“Un joven es siempre una incógnita. Matarlo es matar la posibilidad del misterio, todo lo que hubiera podido ser, su extraordinaria riqueza, su complejidad”, dice una de las tantas icónicas frases en el libro “La Noche de Tlatelolco” de Elena Poniatowska, el cual decidí releer este fin de semana a propósito del 2 de octubre conmemorando ya cincuenta y cinco años de la matanza en la Plaza de las Tres Culturas.
El movimiento estudiantil del 68 fue sin duda un parteaguas en la politización y unión social en el país.
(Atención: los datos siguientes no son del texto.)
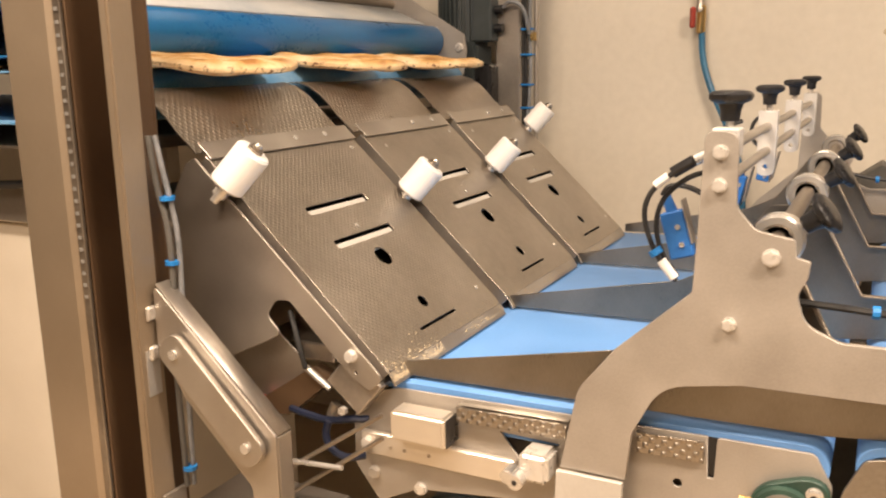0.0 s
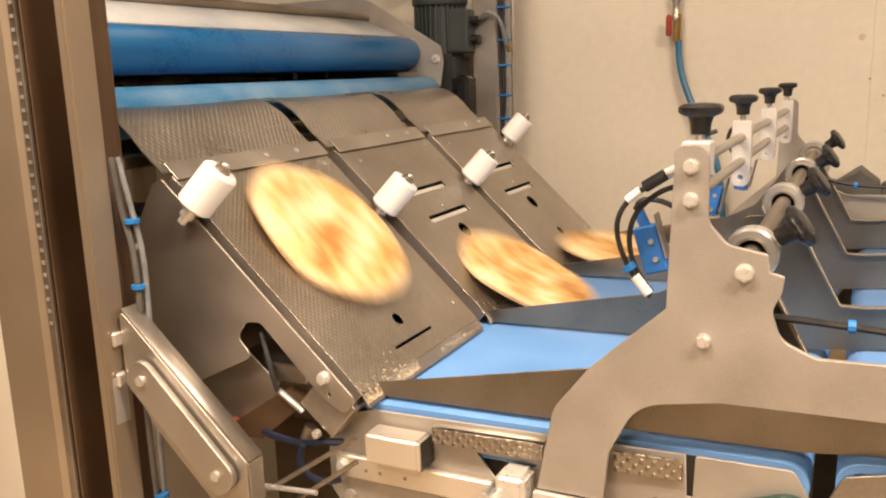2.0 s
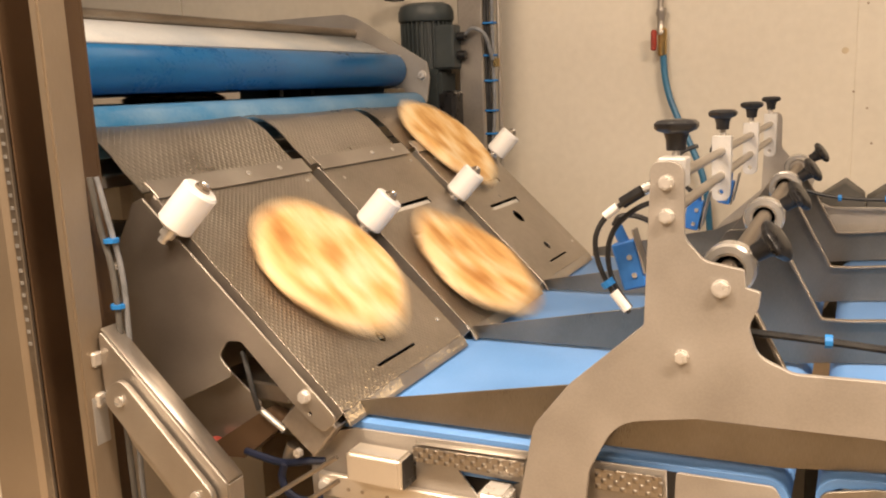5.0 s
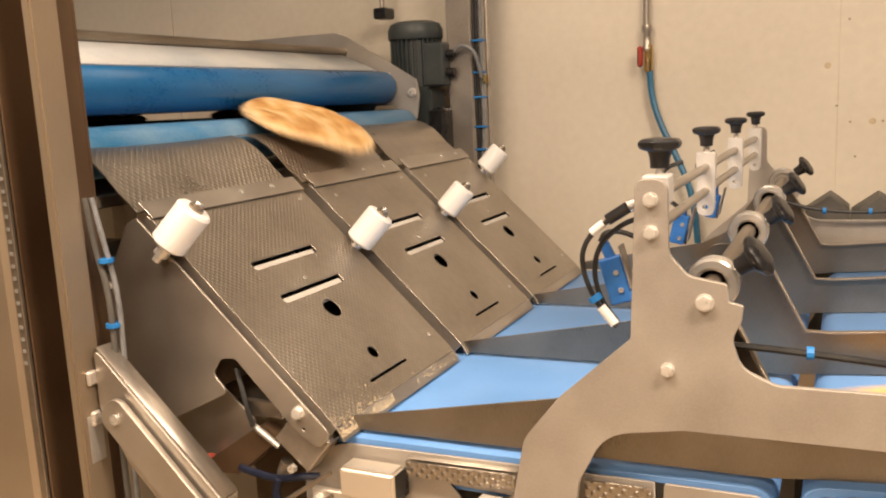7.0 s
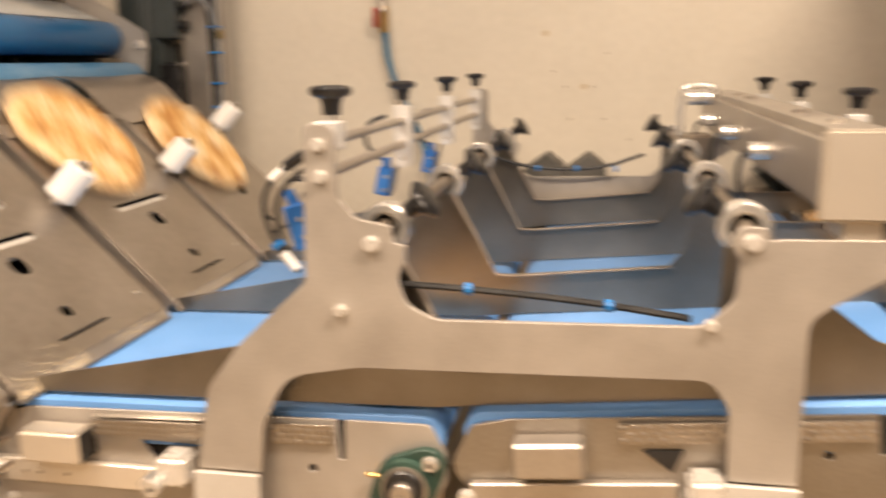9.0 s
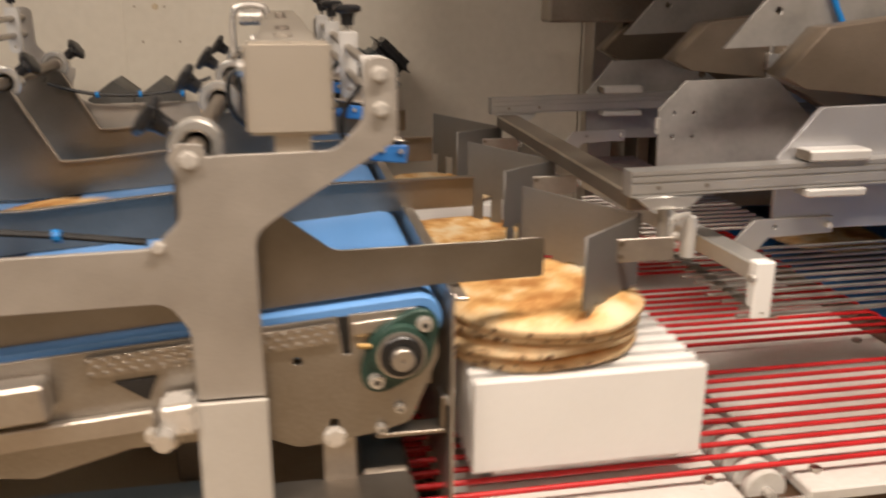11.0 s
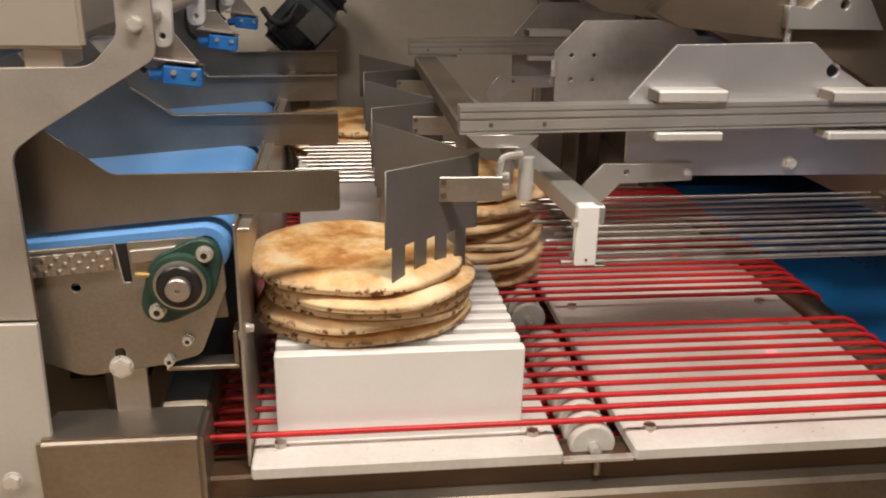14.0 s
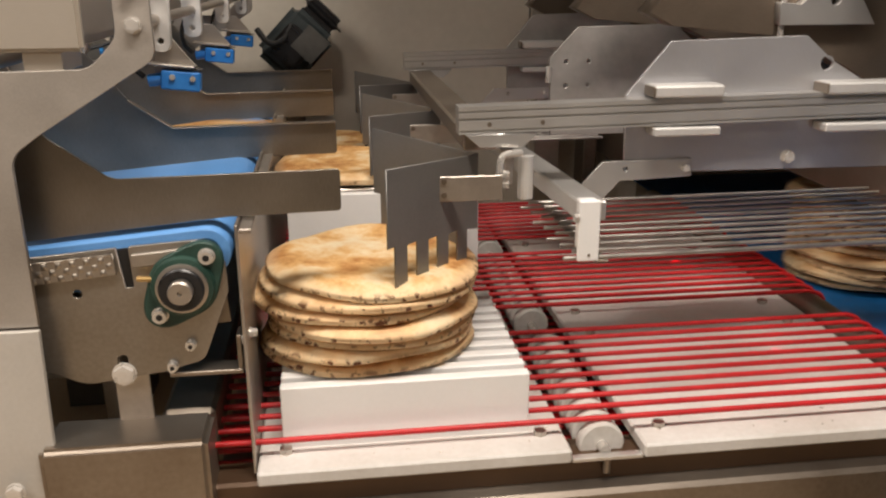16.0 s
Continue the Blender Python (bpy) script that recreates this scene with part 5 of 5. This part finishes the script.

De las cuestiones más destacadas, es su carácter social, pues lo realmente llamativo es que no fue exclusivo de los estudiantes, sino que se unieron profesores, obreros, sindicatos, intelectuales y hasta amas de casa. Pero tampoco tuvo un carácter centralizado, sino que se esparció al interior de la República.
Al leer algunas de las páginas, y mientras se me erizaba la piel, sentí un gran orgullo de ver cómo jóvenes de quince, o dieciséis años lograron generar en diversos sectores sociales una empatía y solidaridad para unirse a las demandas de aquellos que se expresan y exigen de manera válida y legítima, como lo fuesen los estudiantes, que en ese entonces sufrían la represión policial.
El movimiento es también un claro ejemplo para la sociedad actual, refrescando la memoria colectiva e invitándonos a ser personas moralmente responsables, pero también ciudadanos con ideales y anhelos de cambio en aquello que creemos que no es justo, que puede mejorar y que debe cambiar. Una idea puede despertar a cientos o miles de personas.
Es imposible determinar los saldos finales y el sufrimiento por el que tuvieron que atravesar jóvenes, familiares y víctimas en general, pero sí podemos rendirles honor al no caer en la amnesia colectiva y seguir teniendo siempre presente que el 2 de octubre no se olvida. Nos leemos la siguiente semana, y recuerda luchar, luchar siempre, pero siempre luchar desde espacios más informados que construyen realidades menos desiguales y pacíficas.